When I was little, and my mom read me the story of the Emperor’s New Clothes, I had a hard time deciding who the true antagonist was.  I always felt a little sorry for the emperor – seeing him as a basically good guy whose imagination got the better of him.  And the two tailors’ cunning and nerve was impressive, if morally reprehensible– for it was they who recognized the emperor’s dreams of grandeur, and convinced him these dreams were attainable, all the while ignoring what would inevitably be his embarrassing ruin.  But regardless of how I felt about the hapless ruler and the nimble fingered crooks, I burned with admiration for the little boy whose simple truth cut through the complicated scam. 
            I can’t help but see similarities in this fairytale to the ongoing crisis in Palestine, as just as in the original fairytale, it is often hard to distinguish between irredeemable villainy and ill-fated hubris, between harmless pandering to opulence and a malicious effort to cover up truth. 
            While the allusion isn’t perfect, there are similarities between the Fatah party and the fairy-tale’s bumbling emperor.  Much like the make-believe ruler, Fatah has allowed opportunities of fame and fortune to override their responsibility to the populace they promised to protect.  Fraudulence and duplicity mar the fabric of Fatah, and two years ago a disillusioned public began to tug on the fraying edges of that corrupt material, by electing another party into office.  In an ironic twist of fate that even Aesop could have appreciated, this new party was no innocent – indeed, before cheers could resound in the streets for the end of an unrighteous rule, the same populace was forced to recognize the consequence of their vote – and found themselves governed by internationally denounced outlaws, with no plans to supplant the billions in economic aid withdrawn because of their election.  In fact, echoing the sentiment of the bumper stickers that graced many an American SUV in 2004, the 2006 Palestinian vote was as much about electing “Anyone but Fatah”, and Hamas handily accepted the role. 

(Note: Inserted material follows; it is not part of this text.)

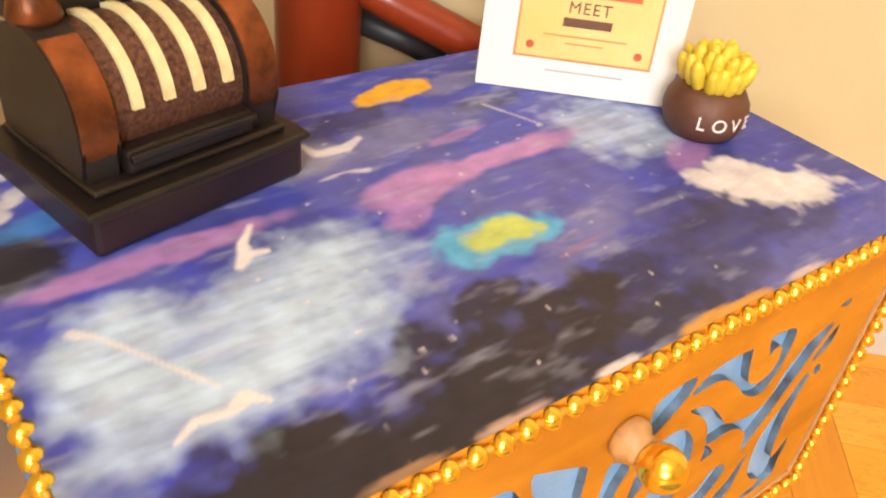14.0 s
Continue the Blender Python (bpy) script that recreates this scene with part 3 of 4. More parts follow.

            But instead of assessing the charges that led to their democratic downfall, Fatah (in league with some super-powerful tailors) began to sew an international reputation of for innocence wronged, a reputation which is simultaneously as powerful and as invisible as the emperor’s famous robes.   Rhetoric is the lauded as the thread that will baste together a nation in disarray; but the thread is sorely inadequate to a people unable to cook, work, or dispose of their own waste because their electricity has been shut off. 
            Whatever their sins (and it cannot be denied- there are many), Hamas has done a masterful job of introducing the new style of action – a style that sharply clashes with Fatah’s rhetoric.   Wednesday’s events, in which sections the wall dividing Gaza from Egypt were torn down, bring this difference into even clearer focus.  The New York Times quoted a senior Hamas official as saying “We are creating facts.  We have to change the situation, and now we await the results.”   His quote leads one to wonder whether this “terrorist” has read our fable, for facts are only powerful in the presence of their absence; the little boy’s declaration of the emperor’s nakedness would not have been significant if everyone had been prepared to remark on it.   The boy’s statement was so obvious, it took a child to say it, just as tearing down a wall was so easy it took a rogue Effer crane  to do it. 
            The moral to this fairytale is not that Hamas should be emperor – their penchant towards violent fashions leaves them morally and internationally out of vogue.  Instead it is that those who lead Palestine (and those who influence Palestinian leaders) must stop demanding admiration for a fabric of legitimacy that does not exist.  Rather they must sit down to begin stitching real solutions that can be seen and felt by those they intend to lead.  They must clothe themselves in pragmatic action, not opulent rhetoric, in commitment to relief, not dedication to false grandeur.  If they do not, before long the innocent boy who for now only shouts of their nakedness will grow up to join those who don the mantle of terror. 


Erlanger, Steven.  “Hamas Pierced Egypt Border, Opening Gaza.”  New York Times.  January 24th, 2008.